#0620: Captain America




My relationship with ToyBiz’s run on Marvel Legends was and still remains a love-hate one. I enjoyed the figures (though that’s widely changed over time) but collecting the line was one of the most grueling, frustrating experiences of my collecting career. Even from the start, things were pretty rough, with two of the four first series figures being in higher demand than the others. One of those two was Captain America, who up until this point was running short on good figures. But I got one, and that’s what matters to me!


CapAmericaML2As noted in the intro, Captain America was released in the first series of Marvel Legends. The figure is 6 1/4 inches tall and features 36 points of articulation. The articulation is okay, but Cap is definitely hindered by being released before ToyBiz had perfected some of the joint styles. The neck and mid-torso movement are particularly limited, almost to the point of making you wonder why they even bothered. Cap’s sculpt was all new (in fact, I believe it remained completely unique to him) and it’s got some definite highs and lows. Let’s start with the highs. The head sculpt is quite good. In fact, it’s probably my favorite Captain America head sculpt to date. It has strong enough features, and has a determined expression while avoiding looking too angry. From the neck down, the sculpt takes a bit of a downturn. The proportions are a little wonky, and a lot of the muscles look strange and misshapen. Not terribly so, but definitely noticeably off. The hands are well sculpted, but they seem a little on the large side. The real issues with the sculpt are on the lower half, where the articulation becomes far more obvious, and we get things like the wonky duck feet he’s sporting. Still, as a whole the sculpt doesn’t seem too bad, and it’s certainly better than some of the other sculpts in the line, even the ones that came later. It just goes to show that a quality head sculpt can go a long way. The paintwork on Cap isn’t perfect, but it’s pretty decent. Slop and bleed over are both minimal, and the colors seem pretty good, if maybe a tad washed out. The patterning on the upper portion of the blue is pretty cool, though it’s a little jarring that it just stops on the under sides of the arms. Cap came packed with a display stand, sculpted to resemble the wreckage of a tank and a portion of brick wall, as well as a small plastic American flag, and a reprint of Captain America #100.

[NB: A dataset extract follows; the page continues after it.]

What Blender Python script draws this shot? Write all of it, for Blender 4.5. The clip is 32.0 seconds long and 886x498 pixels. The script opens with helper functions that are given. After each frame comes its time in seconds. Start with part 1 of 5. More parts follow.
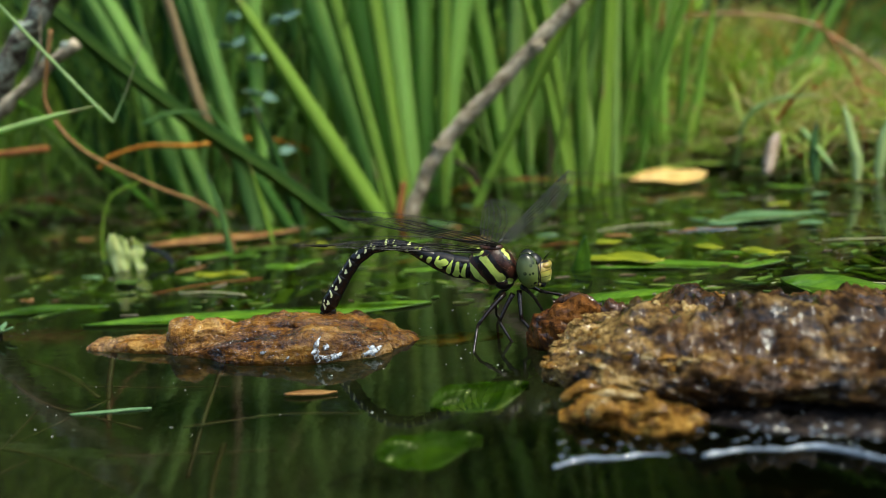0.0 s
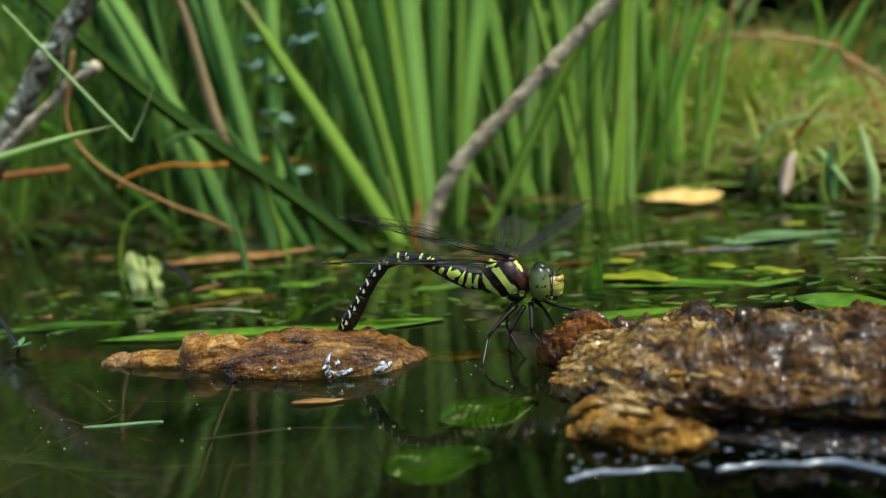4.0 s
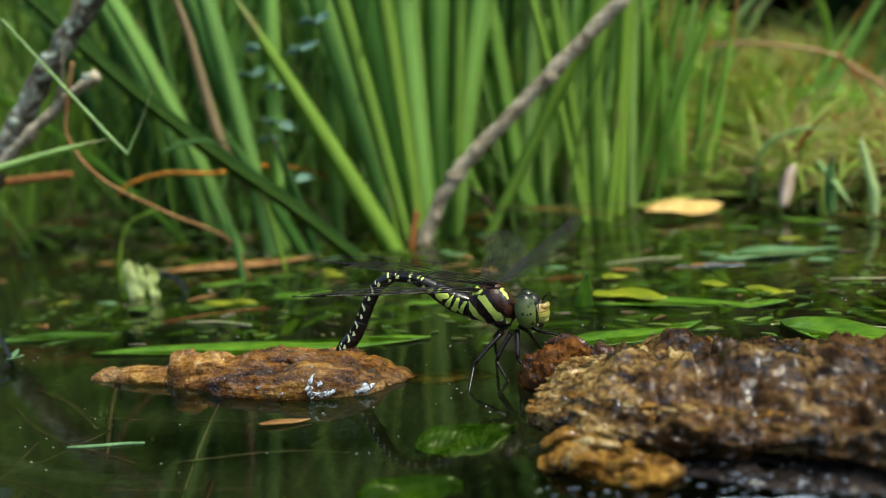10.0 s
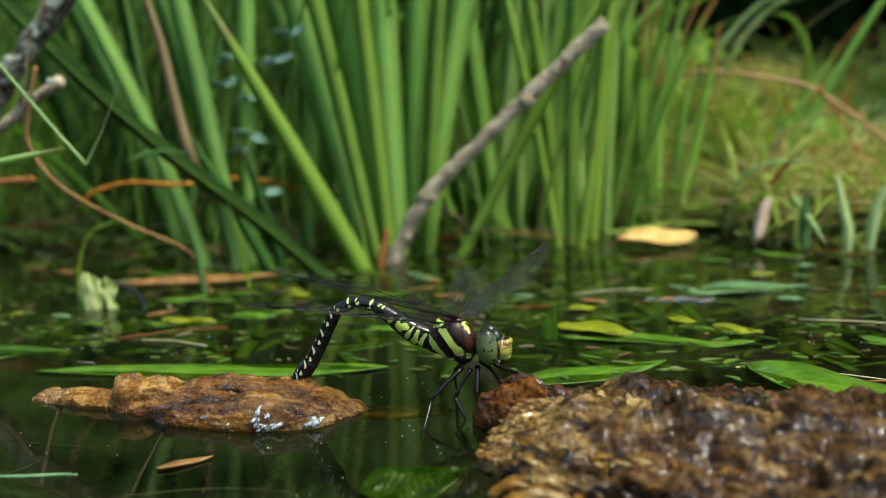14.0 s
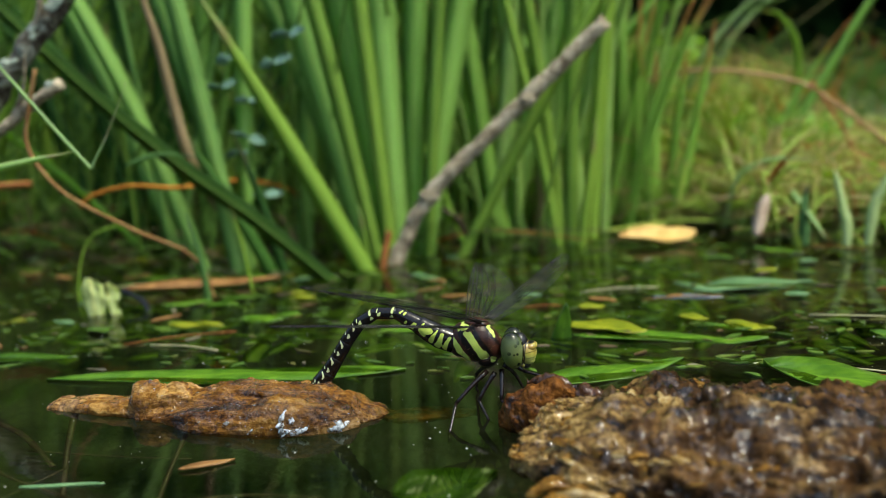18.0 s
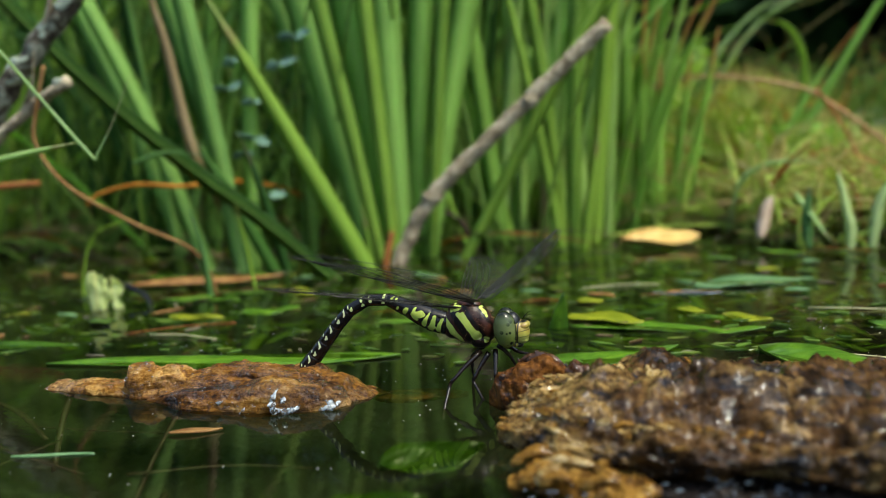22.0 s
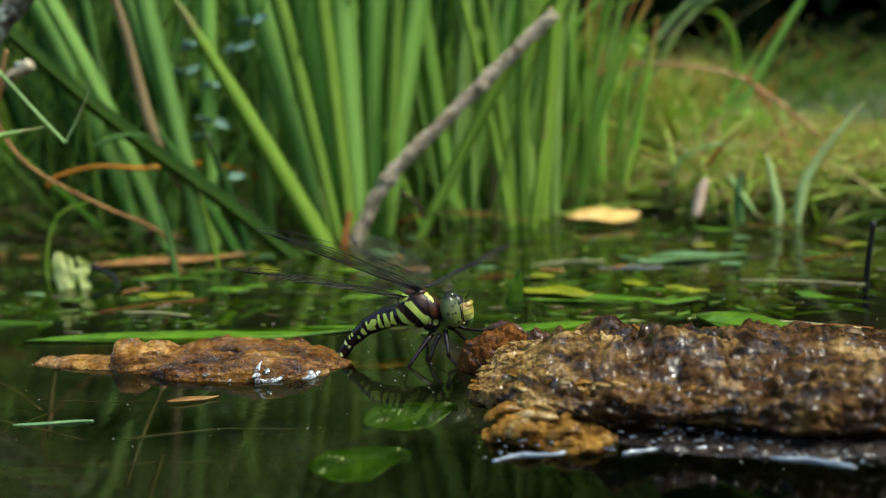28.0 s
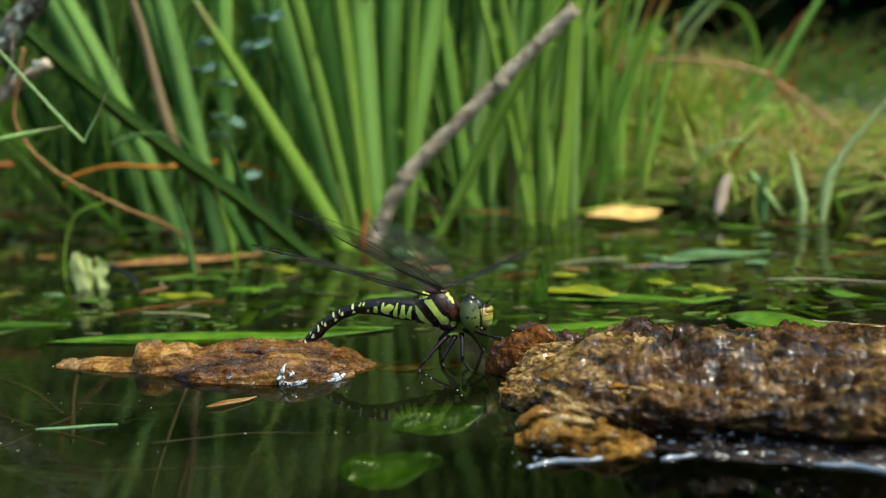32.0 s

While I was able to find his series-mate Iron Man when the series was first released, I was not quite so lucky with the good Captain here. At least, not at first. However a year or so later, KB Toys marked all of their Marvel Legends down to $4. Most of their stock was made up of easy to find figures from later series of the line, but I was able to find one lone Captain America amongst them, which I happily bought. And he’s stuck with me since. The figure is far from perfect, and he shows his age, but I must admit, after digging him back out for the review, I enjoy him a lot more than I thought I would. I think this guy might just stay out of storage for the time being.